I would not want to be Jim Webb's friend, as that will last only until his next epiphany. In fact, it's probably safer to be his enemy.

As for the corruption of the Clinton administration, that's another one down the happy memory hole. I get no kick from bashing him, but the epistemologically challenged could start with the corrupt pardons he issued in the last days of his presidency and work backwards. Should take about 15 seconds on Google. If you find it "not particularly corrupt," then we have set a new and easily achievable standard.
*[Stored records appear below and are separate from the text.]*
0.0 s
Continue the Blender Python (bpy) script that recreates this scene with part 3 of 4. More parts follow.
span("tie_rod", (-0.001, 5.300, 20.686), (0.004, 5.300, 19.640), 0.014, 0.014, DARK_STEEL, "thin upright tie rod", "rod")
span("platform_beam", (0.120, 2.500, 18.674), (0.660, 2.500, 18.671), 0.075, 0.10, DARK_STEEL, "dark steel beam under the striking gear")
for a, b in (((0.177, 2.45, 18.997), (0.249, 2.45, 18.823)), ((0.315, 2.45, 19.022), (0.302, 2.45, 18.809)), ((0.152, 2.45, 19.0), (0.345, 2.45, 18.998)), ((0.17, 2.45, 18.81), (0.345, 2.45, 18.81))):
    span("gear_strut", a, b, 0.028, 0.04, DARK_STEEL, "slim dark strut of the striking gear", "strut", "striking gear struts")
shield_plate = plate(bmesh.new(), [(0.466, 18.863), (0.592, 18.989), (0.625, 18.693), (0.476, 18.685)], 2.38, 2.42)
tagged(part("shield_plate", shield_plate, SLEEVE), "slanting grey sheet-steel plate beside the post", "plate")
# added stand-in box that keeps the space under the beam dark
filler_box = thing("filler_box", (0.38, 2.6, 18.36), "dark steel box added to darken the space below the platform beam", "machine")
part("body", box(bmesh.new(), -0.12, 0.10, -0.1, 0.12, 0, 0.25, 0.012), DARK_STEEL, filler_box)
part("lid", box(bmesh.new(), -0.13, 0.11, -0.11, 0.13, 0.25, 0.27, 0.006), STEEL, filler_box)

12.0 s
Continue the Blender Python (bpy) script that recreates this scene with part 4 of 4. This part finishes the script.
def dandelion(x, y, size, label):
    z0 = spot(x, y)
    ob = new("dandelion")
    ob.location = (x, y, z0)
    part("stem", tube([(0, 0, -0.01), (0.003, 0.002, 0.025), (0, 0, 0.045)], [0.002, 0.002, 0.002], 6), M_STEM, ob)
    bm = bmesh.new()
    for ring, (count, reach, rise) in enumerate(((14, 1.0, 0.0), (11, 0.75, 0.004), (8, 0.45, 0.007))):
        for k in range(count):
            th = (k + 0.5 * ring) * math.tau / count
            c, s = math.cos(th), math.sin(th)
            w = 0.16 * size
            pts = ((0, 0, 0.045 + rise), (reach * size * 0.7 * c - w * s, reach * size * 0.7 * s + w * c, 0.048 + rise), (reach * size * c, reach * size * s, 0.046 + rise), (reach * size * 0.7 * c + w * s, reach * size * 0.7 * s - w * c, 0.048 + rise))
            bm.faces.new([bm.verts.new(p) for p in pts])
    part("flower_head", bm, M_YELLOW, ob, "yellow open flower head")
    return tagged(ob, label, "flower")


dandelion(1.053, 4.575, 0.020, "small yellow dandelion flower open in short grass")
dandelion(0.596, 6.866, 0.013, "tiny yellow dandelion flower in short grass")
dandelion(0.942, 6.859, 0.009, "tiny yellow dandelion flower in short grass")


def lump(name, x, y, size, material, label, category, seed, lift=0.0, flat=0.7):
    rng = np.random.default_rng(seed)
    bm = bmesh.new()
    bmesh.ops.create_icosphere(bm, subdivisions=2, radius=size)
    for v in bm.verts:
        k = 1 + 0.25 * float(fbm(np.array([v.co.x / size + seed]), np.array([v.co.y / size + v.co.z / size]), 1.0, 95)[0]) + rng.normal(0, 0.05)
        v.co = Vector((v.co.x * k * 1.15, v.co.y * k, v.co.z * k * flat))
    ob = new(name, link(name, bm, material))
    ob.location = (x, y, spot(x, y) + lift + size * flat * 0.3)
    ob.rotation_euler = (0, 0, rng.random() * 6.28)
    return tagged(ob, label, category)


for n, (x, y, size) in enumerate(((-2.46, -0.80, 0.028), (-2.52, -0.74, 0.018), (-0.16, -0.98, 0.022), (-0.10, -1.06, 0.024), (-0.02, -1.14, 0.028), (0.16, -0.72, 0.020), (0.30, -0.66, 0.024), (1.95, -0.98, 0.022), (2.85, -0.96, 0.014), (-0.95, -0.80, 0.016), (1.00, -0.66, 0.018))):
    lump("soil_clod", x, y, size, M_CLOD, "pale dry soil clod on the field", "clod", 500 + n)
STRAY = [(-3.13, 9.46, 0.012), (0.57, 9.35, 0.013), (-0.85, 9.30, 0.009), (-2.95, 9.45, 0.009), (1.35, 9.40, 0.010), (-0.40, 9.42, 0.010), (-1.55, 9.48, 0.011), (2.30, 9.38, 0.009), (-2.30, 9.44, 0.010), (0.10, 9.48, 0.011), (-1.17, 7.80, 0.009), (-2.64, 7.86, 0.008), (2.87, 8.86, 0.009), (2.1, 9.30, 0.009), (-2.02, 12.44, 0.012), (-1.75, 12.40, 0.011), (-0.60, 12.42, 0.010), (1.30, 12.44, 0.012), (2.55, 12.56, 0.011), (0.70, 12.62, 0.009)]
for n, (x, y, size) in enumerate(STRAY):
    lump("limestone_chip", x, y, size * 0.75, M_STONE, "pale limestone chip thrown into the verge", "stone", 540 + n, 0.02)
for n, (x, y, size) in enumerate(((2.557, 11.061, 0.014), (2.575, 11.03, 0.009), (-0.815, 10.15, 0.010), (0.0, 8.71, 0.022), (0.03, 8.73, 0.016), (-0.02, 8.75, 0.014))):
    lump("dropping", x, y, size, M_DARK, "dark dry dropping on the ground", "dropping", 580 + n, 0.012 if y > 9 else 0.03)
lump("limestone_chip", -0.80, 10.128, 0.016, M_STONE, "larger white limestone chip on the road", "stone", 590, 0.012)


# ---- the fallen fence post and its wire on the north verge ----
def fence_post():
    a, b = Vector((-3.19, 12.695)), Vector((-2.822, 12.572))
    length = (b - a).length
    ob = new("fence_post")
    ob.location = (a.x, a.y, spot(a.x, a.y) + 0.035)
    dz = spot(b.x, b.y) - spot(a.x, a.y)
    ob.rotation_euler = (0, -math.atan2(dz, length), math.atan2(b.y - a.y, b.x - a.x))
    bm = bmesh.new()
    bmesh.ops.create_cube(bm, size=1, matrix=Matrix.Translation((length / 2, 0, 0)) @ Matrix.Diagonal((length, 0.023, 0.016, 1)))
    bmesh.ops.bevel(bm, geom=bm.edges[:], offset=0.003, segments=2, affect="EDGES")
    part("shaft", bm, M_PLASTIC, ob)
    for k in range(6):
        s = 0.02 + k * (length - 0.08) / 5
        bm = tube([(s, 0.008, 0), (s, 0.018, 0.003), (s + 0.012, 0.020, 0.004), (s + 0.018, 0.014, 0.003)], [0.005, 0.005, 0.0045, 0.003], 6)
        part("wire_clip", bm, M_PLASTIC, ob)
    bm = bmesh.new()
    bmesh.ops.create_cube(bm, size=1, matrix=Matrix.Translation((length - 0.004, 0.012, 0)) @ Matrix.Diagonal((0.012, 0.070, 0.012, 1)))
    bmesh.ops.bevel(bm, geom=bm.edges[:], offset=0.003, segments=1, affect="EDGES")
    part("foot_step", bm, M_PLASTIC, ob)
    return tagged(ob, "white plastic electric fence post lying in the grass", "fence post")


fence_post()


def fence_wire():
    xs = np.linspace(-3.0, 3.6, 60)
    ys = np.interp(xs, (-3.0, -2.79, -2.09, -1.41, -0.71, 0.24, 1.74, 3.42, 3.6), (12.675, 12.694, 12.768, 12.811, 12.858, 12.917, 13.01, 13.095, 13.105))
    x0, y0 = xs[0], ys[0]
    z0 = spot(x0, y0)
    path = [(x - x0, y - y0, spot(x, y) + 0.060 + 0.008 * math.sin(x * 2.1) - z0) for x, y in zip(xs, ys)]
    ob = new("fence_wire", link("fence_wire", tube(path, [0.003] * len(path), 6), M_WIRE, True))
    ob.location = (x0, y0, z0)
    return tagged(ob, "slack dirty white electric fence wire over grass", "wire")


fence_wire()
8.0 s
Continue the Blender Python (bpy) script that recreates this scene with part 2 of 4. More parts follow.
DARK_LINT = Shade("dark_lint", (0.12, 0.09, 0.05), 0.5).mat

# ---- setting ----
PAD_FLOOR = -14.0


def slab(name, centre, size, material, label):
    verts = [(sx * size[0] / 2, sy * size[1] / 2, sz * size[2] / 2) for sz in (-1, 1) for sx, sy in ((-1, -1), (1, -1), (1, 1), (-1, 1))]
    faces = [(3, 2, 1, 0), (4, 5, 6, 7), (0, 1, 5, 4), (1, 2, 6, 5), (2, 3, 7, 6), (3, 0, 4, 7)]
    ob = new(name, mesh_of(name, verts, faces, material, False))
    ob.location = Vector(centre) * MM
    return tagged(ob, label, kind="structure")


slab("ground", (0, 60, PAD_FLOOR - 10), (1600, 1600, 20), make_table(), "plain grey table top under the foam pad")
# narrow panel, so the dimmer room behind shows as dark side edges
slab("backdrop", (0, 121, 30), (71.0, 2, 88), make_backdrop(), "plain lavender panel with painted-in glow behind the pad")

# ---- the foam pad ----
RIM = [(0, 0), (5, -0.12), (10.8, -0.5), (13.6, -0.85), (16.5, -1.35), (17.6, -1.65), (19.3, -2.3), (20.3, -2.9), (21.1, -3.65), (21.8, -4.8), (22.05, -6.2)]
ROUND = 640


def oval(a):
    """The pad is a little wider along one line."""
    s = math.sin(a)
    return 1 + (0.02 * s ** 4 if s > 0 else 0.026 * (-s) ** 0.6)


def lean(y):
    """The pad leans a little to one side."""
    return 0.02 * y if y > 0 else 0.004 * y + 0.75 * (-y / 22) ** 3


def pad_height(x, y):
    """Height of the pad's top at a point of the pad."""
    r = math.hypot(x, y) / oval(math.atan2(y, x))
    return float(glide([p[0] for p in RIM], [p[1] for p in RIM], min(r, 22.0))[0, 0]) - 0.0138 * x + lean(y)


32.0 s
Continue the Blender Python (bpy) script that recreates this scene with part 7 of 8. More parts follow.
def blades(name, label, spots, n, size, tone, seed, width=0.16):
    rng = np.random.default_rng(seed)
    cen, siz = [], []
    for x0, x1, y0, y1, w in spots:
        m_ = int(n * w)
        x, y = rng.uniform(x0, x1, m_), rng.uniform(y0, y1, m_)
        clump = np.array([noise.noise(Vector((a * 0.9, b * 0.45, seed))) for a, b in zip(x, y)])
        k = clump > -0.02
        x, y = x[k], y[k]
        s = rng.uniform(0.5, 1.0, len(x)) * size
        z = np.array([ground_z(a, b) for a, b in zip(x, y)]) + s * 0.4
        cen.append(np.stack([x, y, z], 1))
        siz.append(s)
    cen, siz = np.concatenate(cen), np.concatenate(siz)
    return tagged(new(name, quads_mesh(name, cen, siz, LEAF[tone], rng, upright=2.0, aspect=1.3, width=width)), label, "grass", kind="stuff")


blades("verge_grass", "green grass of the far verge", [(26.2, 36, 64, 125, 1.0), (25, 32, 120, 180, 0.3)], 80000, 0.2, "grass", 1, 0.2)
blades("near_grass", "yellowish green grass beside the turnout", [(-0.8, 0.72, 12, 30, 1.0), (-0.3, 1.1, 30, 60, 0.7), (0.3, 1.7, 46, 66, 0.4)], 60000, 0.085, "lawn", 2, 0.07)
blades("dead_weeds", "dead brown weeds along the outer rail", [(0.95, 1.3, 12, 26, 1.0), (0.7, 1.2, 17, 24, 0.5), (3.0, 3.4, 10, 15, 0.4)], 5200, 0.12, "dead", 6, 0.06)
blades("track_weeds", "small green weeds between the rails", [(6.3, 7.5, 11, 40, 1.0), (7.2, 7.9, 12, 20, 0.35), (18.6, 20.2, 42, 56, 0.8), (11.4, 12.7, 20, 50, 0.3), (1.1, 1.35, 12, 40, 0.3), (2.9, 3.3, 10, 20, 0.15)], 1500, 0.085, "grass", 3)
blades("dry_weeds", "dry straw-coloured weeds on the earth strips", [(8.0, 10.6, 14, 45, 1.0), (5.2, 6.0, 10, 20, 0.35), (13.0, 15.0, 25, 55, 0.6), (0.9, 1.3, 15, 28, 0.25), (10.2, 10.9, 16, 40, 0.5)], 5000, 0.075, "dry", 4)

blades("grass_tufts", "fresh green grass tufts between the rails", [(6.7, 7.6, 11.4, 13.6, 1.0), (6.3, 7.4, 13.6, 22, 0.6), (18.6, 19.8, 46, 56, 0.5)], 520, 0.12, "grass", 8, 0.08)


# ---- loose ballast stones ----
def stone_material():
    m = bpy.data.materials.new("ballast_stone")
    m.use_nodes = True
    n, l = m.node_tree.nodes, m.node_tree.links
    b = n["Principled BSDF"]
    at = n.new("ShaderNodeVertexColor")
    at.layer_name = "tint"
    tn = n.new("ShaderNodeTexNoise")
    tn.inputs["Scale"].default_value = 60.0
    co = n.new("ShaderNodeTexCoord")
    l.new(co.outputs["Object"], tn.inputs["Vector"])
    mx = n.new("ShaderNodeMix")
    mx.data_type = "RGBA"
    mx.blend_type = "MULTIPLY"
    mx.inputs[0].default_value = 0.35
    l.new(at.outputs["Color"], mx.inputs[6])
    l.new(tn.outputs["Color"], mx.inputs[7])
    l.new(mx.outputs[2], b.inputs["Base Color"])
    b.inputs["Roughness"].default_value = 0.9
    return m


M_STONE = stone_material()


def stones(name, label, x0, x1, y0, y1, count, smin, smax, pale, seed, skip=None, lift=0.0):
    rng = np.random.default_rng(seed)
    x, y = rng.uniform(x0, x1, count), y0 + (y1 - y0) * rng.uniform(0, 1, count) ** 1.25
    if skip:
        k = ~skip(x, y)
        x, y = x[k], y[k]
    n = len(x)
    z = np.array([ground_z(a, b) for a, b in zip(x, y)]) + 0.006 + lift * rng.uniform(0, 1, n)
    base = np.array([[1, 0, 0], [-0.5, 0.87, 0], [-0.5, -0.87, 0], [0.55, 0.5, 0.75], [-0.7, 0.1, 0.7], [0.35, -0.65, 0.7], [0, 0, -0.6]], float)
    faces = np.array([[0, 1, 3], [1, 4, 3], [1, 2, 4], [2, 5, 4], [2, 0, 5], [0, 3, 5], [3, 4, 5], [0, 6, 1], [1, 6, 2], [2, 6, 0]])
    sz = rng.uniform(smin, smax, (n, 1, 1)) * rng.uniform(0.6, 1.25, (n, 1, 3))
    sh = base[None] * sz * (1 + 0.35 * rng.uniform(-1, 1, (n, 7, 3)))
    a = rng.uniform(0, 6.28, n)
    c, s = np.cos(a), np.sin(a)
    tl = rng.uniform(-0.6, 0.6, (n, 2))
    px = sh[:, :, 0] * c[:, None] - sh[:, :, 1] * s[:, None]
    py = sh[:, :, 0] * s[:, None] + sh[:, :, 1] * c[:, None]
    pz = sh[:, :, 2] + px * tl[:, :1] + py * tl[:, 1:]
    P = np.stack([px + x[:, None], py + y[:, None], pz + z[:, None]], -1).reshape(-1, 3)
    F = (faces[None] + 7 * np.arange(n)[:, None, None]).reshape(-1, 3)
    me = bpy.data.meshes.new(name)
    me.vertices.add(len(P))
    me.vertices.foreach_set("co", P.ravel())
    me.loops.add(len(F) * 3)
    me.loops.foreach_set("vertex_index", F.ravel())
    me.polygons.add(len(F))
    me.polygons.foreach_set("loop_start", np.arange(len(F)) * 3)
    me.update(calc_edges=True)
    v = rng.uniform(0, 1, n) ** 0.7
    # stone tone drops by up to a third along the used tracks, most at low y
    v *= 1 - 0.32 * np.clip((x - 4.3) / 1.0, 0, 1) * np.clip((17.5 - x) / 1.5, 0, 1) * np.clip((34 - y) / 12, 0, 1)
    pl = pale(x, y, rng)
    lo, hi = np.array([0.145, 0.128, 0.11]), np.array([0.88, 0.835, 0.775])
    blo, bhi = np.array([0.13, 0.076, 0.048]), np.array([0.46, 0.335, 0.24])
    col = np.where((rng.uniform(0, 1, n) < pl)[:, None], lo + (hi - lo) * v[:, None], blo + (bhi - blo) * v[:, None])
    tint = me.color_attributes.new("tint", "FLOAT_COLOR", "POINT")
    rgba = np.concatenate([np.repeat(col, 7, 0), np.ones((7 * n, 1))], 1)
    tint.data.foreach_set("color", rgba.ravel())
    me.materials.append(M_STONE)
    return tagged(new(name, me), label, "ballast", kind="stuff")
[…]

I myself am really only tweaked about the China connections, the investigations of which were largely buried by both parties and the press. Which is a good thing, I suppose---you can charge a president with corruption, but not treason.

5:33 PM  
Blogger Winston Smith said...

Yes, we all know the frenzied anti-Clinton crowd's assertions...

And he's a rapist, and he's a murderer, and he's a drug-runner...and what about those two kids killed on those railroad tracks in Arkansas? Huh? Huh?

Most presidents issue corrupt pardons. It's damn bullshit, but (a) they all do it and (b) it's way far down the list as far as contemporary corruption goes.

That's why I said "not *particularly* corrupt." I.e., not corrupt in comparison to Reagan (the campion of recent corruption), Nixon, and Bush '43.

The Clinton admin wasn't great, just not too bad. By contemporary standards (mostly set by Republicans...and we haven't even mentioned the last 10 years in the House), Clinton was a piker.

Re: China: when people have thousands of connections and do lots of things, the True Believer can always find something they can spin into something semi-suspicious. But just going with proven, obvious, non-conspiracy-theory corruption (leaving out "Clinton sold us out to China!" and "Bush knew about 9/11!" and suchlike), it's Republicans for win, place, and show.

9:17 AM  
Blogger Tom Van Dyke said...

The China connection was no mere moonbattery. I don't know if you're being disingenuous, drinking kool-aid, or if your Google is broken.

Sigh. How soon they forget.

"Seventeen people were eventually convicted for fraud or for funneling Asian funds into the United States elections. A number of the convictions came against longtime Clinton-Gore friends and political appointees."

There's more, about Clinton transferring sensitive technology to the Chicoms, but you don't care and at this point neither do I.